Nach dem Marsch auf Madrid stellt sich die Frage: Wie weiter? Bislang weigern sich die Spitzen der grossen Gewerkschaften, den von vielen geforderten 24-stündigen Generalstreik tatsächlich zu organisieren. Statt einer ernsthaften Strategie zur Mobilisierung und zum Sturz der konservativen Regierung fordern die Gewerkschaftsführer eine Volksabstmmung über die Kahlschlagspolitik der Regierung. Natürlich hat Regierunschef Rajoy dazu nicht die geringste Absicht.
Dass sich in Spanien viel sozialer und politischer Sprengstoff aufgebaut hat, kommt auch in Meinungsumfragen zum Ausdruck.

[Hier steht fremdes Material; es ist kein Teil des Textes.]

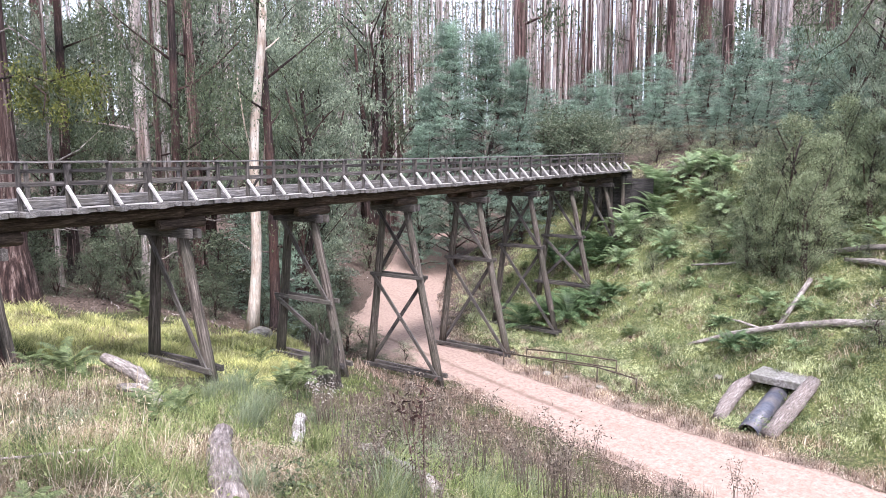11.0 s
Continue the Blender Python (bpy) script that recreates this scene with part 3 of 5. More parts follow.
def gum_tree(seed, dia, tall, bark, label, low=8.0, clumps=34, per=60, ribbons=0, n_low=3, limbs=6, dead=3, leaf=(0.39, 0.115), spread=(0.36, 0.36, 0.58)):
    """A tall straight gum: trunk with buttressed foot, limbs, a thin high crown."""
    rng, rs = random.Random(seed), np.random.RandomState(seed)
    t = thing("gum_tree", label, "tree")
    n = 13
    pts = curve_pts(tall, n, rng, 0.25)
    radii = [dia / 2 * (1.0 - 0.72 * p.z / tall) * (1 + 0.5 * math.exp(-p.z / 0.9)) for p in pts]
    pts = [Vector((0, 0, -0.6))] + pts
    radii = [radii[0] * 1.15] + radii
    part("trunk", tube("trunk", pts, radii, bark, 14, rng, 0.035, 0.035), t)
    if ribbons:
        tagged(part("loose_bark", mesh_from("loose_bark", *bark_ribbons(rng, pts, radii, ribbons, 3, 20, 1.9, 0.07), M_strip), t, "long strips of peeling bark"), kind="stuff")
    cents = []
    for k in range(limbs):
        z = low + ((0.62 if k < limbs - 1 else 1.0) * tall - low) * (k + rng.random()) / limbs
        i = max(1, min(n, next((q for q, p in enumerate(pts) if p.z > z), n)))
        base = pts[i - 1].lerp(pts[i], (z - pts[i - 1].z) / max(pts[i].z - pts[i - 1].z, 1e-3))
        a, L = rng.uniform(0, 6.28), rng.uniform(1.6, 4.2)
        d = Vector((math.cos(a), math.sin(a), rng.uniform(0.15, 0.9)))
        p1, p2 = base + d * L * 0.5, base + d * L + Vector((0, 0, rng.uniform(-0.2, 0.6)))
        part("limb", tube("limb", [base, p1, p2], [0.09 * dia + 0.03, 0.05 * dia + 0.02, 0.015], bark, 5, rng), t)
        cents += [p1, p2, base.lerp(p2, 0.75)]
    vv = []
    for k in range(clumps):
        c = cents[k % len(cents)] + Vector((rng.gauss(0, 0.6), rng.gauss(0, 0.6), rng.gauss(0, 0.5)))
        vv.append(clump_points(rs, c - Vector((0, 0, 0.4)), per, spread))
    for k in range(n_low):
        # sprouts straight from the trunk
        z = rng.uniform(4.5, low)
        i = max(1, next((q for q, p in enumerate(pts) if p.z > z), n))
        a = rng.uniform(0, 6.28)
        c = pts[i] + Vector((math.cos(a), math.sin(a), 0)) * rng.uniform(0.4, 1.2)
        vv.append(clump_points(rs, (c.x, c.y, z), per // 2, (0.4, 0.4, 0.6)))
    for k in range(dead):
        # bare crooked dead limbs low on the trunk
        z = rng.uniform(2.5, low + 2)
        i = max(1, next((q for q, p in enumerate(pts) if p.z > z), n))
        base = pts[i - 1].lerp(pts[i], (z - pts[i - 1].z) / max(pts[i].z - pts[i - 1].z, 1e-3))
        a, L, P = rng.uniform(0, 6.28), rng.uniform(1.2, 4.0), [base]
        for q in range(6):
            a += rng.uniform(-0.7, 0.7)
            P.append(P[-1] + Vector((math.cos(a), math.sin(a), rng.uniform(-0.55, 0.75))) * L / 6)
        part("dead_limb", tube("dead_limb", P, [0.055, 0.045, 0.038, 0.03, 0.022, 0.015, 0.006], M_bark_dark if k % 2 else M_fallen, 5, rng), t)
    v, f = leaves(np.concatenate(vv), 0.0, leaf[0], leaf[1], rs, 0.8)
    part("crown", tri_mesh("crown", v, f, M_gum), t, "thin olive-green gum leaves")
    return t


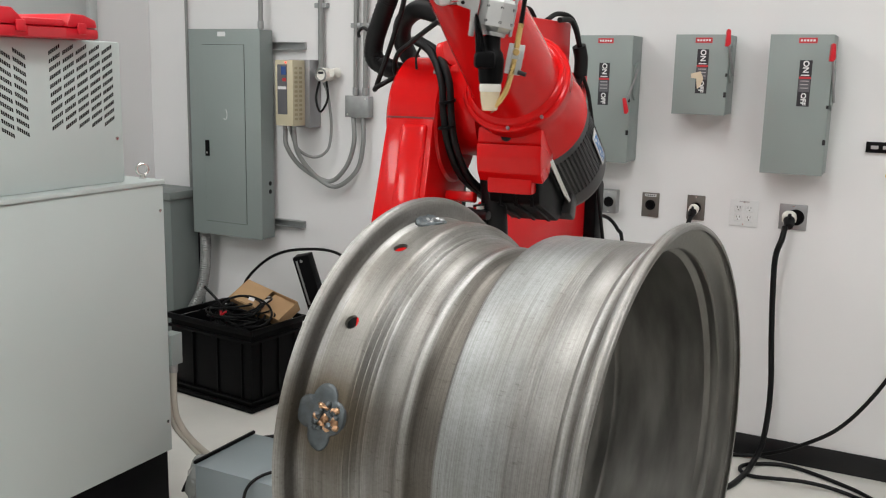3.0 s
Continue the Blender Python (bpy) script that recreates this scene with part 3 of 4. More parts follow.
# red bracket under the ring, black drive box behind it, bright rod along its edge
part("bracket_yoke", extrude(B(), [(0.066, -0.160), (0.054, -0.194), (-0.07, -0.205), (-0.07, -0.15), (0.04, -0.15)], -0.072, 0.084, 0.004), RED, forearm)
part("bracket_head", extrude(B(), [(0.066, -0.200), (0.052, -0.228), (0.028, -0.258), (-0.002, -0.270), (-0.045, -0.235), (-0.05, -0.190), (0.0, -0.185)], -0.070, 0.088, 0.005), RED, forearm)
part("bracket_lip", extrude(B(), [(0.012, -0.262), (-0.010, -0.296), (-0.045, -0.280), (-0.04, -0.24), (0.0, -0.255)], -0.048, 0.062, 0.004), RED, forearm)
part("notch", cyl(B(), (0.0572, -0.001, -0.1757), (0.0612, -0.001, -0.1771), 0.0135, n=24), DARK, forearm, "dark round notch")
part("drive_box", extrude(B(), [(-0.03, -0.170), (-0.03, -0.262), (-0.07, -0.300), (-0.27, -0.278), (-0.31, -0.245), (-0.30, -0.17)], -0.060, 0.070, 0.008), BLACK, forearm, "black ribbed drive cover")
for y in (-0.03, 0.01, 0.05):
    part("rib", extrude(B(), [(-0.05, -0.285), (-0.07, -0.306), (-0.25, -0.286), (-0.25, -0.275)], y - 0.004, y + 0.004, 0.001), BLACK, forearm)
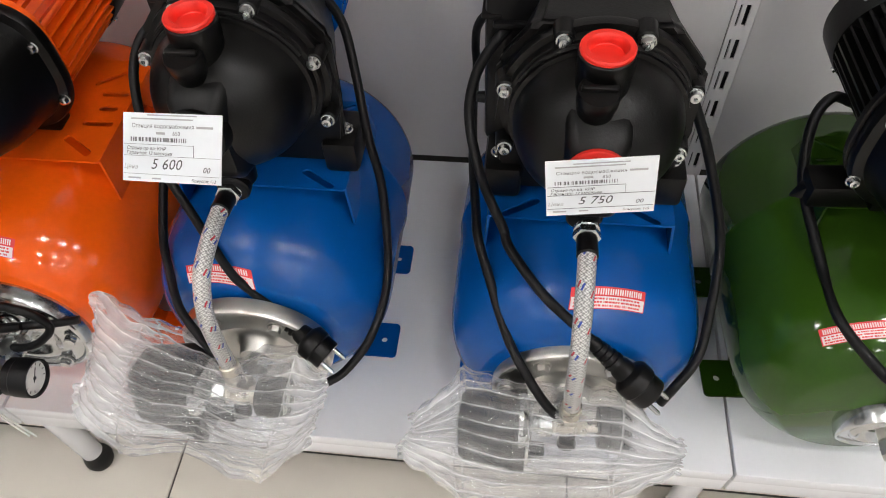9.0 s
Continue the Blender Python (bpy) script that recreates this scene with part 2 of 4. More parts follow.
def box(bm, c, s, bevel=0.0, m=None, seg=2):
    made = bmesh.ops.create_cube(bm, size=1.0)["verts"]
    bmesh.ops.scale(bm, vec=Vector(s), verts=made)
    if bevel:
        edges = list({e for v in made for e in v.link_edges})
        out = bmesh.ops.bevel(bm, geom=edges, offset=bevel, segments=seg, affect="EDGES", profile=0.5)
        made = list({v for v in made if v.is_valid} | set(out["verts"]))
    bmesh.ops.transform(bm, matrix=Matrix.Translation(c) @ (m or Matrix()), verts=made)
    return bm


def rounded(w, h, r, k=4, cx=0.0, cy=0.0):
    """A rounded rectangle, as (a, b) pairs, w and h its half sizes."""
    out = []
    for sx, sy, a0 in ((1, 1, 0), (-1, 1, 90), (-1, -1, 180), (1, -1, 270)):
        for i in range(k + 1):
            a = radians(a0 + 90 * i / k)
            out.append((cx + sx * (w - r) + r * math.cos(a), cy + sy * (h - r) + r * math.sin(a)))
    return out


def glide(points, per=8):
    """A smooth line through the points."""
    p = [Vector(q) for q in points]
    p = [2 * p[0] - p[1]] + p + [2 * p[-1] - p[-2]]
    out = []
    for a, b, c, d in zip(p, p[1:], p[2:], p[3:]):
        for i in range(per):
            t = i / per
            out.append(0.5 * (2 * b + (c - a) * t + (2 * a - 5 * b + 4 * c - d) * t * t + (3 * b - a - 3 * c + d) * t ** 3))
    return out + [p[-2]]


def sweep(bm, line, r, n=10):
    """A tube along a line, with lengthwise and crosswise coordinates in its UV map."""
    uvl = bm.loops.layers.uv.verify()
    dirs = [(b - a).normalized() for a, b in zip(line, line[1:])]
    dirs.append(dirs[-1])
    u = frame_of(dirs[0])[0]
    rows, dist, lens = [], 0.0, []
    for i, (p, d) in enumerate(zip(line, dirs)):
        u = (u - d * u.dot(d)).normalized()
        v = d.cross(u)
        rr = r(i / (len(line) - 1)) if callable(r) else r
        rows.append([bm.verts.new(q) for q in circle(p, u, v, rr, n)])
        if i:
            dist += (p - line[i - 1]).length
        lens.append(dist)
    for k, (a, b) in enumerate(zip(rows, rows[1:])):
        for i in range(n):
            j = (i + 1) % n
            f = bm.faces.new((a[i], a[j], b[j], b[i]))
            for lp, (s, w) in zip(f.loops, ((k, i), (k, i + 1), (k + 1, i + 1), (k + 1, i))):
                lp[uvl].uv = (lens[s], w / n)
    bm.faces.new(rows[0])
    bm.faces.new(rows[-1])
    return bm


def plate(bm, outer, holes, z, thick, put):
    """A flat sheet with through holes; put turns (a, b, height) into a place."""
    edges = []
    for loop in (outer, *holes):
        vs = [bm.verts.new(put(a, b, z)) for a, b in loop]
        edges += [bm.edges.new((p, q)) for p, q in zip(vs, vs[1:] + vs[:1])]
    made = bmesh.ops.triangle_fill(bm, use_beauty=True, edges=edges)["geom"]
    faces = [g for g in made if isinstance(g, bmesh.types.BMFace)]
    out = bmesh.ops.extrude_face_region(bm, geom=faces)["geom"]
    shift = Vector(put(0, 0, z + thick)) - Vector(put(0, 0, z))
    bmesh.ops.translate(bm, vec=shift, verts=[g for g in out if isinstance(g, bmesh.types.BMVert)])
    return bm


def words(text, size, slant=0.0):
    """A flat mesh of letters in the built-in font, centred, in the xy plane."""
    cu = bpy.data.curves.new("letters", "FONT")
    cu.body, cu.size, cu.shear, cu.align_x, cu.align_y = text, size, slant, "CENTER", "CENTER"
    cu.resolution_u = 2
    ob = new("letters", cu)
    bpy.context.view_layer.update()
    me = bpy.data.meshes.new_from_object(ob.evaluated_get(bpy.context.evaluated_depsgraph_get()))
    bpy.data.objects.remove(ob)
    bm = bmesh.new()
    bm.from_mesh(me)
    bpy.data.meshes.remove(me)
    return bm



# ---- the room ----
X0, X1, Y0, TOP = -2.7, 3.9, -3.749, 2.9

floor = solid("floor", box(bmesh.new(), ((X0 + X1) / 2, (Y0 + WALL) / 2, -0.028), (X1 - X0, WALL - Y0 + 0.2, 0.05)), GROUT,
              "dark grey grout bed under beige floor tiles", "floor", "structure")
solid("ceiling", box(bmesh.new(), ((X0 + X1) / 2, (Y0 + WALL) / 2, TOP + 0.05), (X1 - X0 + 0.4, WALL - Y0 + 0.4, 0.1)), CEILING,
      "plain white suspended shop ceiling", "ceiling", "structure")
for nm, c, s in (("wall_south", ((X0 + X1) / 2, Y0 - 0.05, TOP / 2), (X1 - X0 + 0.2, 0.1, TOP)),
                 ("wall_west", (X0 - 0.05, (Y0 + WALL) / 2, TOP / 2), (0.1, WALL - Y0 + 0.2, TOP)),
                 ("wall_east", (X1 + 0.05, (Y0 + WALL) / 2, TOP / 2), (0.1, WALL - Y0 + 0.2, TOP)),
                 ("wall_north", ((X0 + X1) / 2, WALL + 0.08, TOP / 2), (X1 - X0 + 0.2, 0.1, TOP))):
    # the north wall is coloured near-black to paint the shade in the rack's gaps
    solid(nm, box(bmesh.new(), c, s), PLASTER if nm != "wall_north" else PAINTED_SHADE, "plain painted shop wall", "wall", "structure")

# ceiling lamps: rows of flat panels over the aisle and the rack
def ceiling_lamp(x, y, w, d):
    t = thing("ceiling_light", pose(x, y, TOP), "lit flat white ceiling light panel", "ceiling light", "ceiling lights")
    bm = bmesh.new()
    for sx in (-1, 1):
        box(bm, (sx * (w / 2 + 0.012), 0, -0.02), (0.024, d + 0.048, 0.04), 0.003)
        box(bm, (0, sx * (d / 2 + 0.012), -0.02), (w, 0.024, 0.04), 0.003)
    part("frame", bm, WHITE_PLASTIC, t)
    part("diffuser", box(bmesh.new(), (0, 0, -0.018), (w, d, 0.02)), GLOW, t, "glowing diffuser")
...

So sind 89% mit dem Zustand und der Funktionsweise der Wirtschaft unzufrieden. 82% haben kein Vertrauen in die gesamtspanische Regierung. 88% misstrauen den Banken, 81% dem Parlament. 69% sind der Ansicht, dass die Justiz schlecht oder sehr schlecht funktioniert.
Die Zustimmung zur regierenden PP (Volkspartei) ist von 44% bei den Parlamentswahlen Ende 2011 auf 31% gesunken, die sozialdemokratische PSOE liegt bei nur noch 24,8% gegenüber 28,7% im Jahre 2011. Die Vereinigte Linke (IU) hingegen konnte sich von 6,9% auf einen Wert zwischen 11 und 13 Prozent verbessern.
Angesichts steigender Unzufriedenheit mit dem Kapitalismus und seinen staatlichen Institutionen könnte die IU nach Ansicht der marxistischen Strömung um unsere Schwesterzeitung Lucha de Clases (Klassenkampf) mit einem klaren antikapitalistischen Programm noch viel mehr Zukauf bekommen und ähnlich wie die griechische Linkspartei Syriza eine Machtalternative aufbauen. Der anstehende IU-Kongress im Dezember müsse sich ein Programm geben, dass nicht auf eine Reform des Kapitalismus, sondern einen Bruch mit dem System orientiert und die Organisation auf die anstehenden revolutionären Erschütterungen vorbereitet, fordert Lucha de Clases.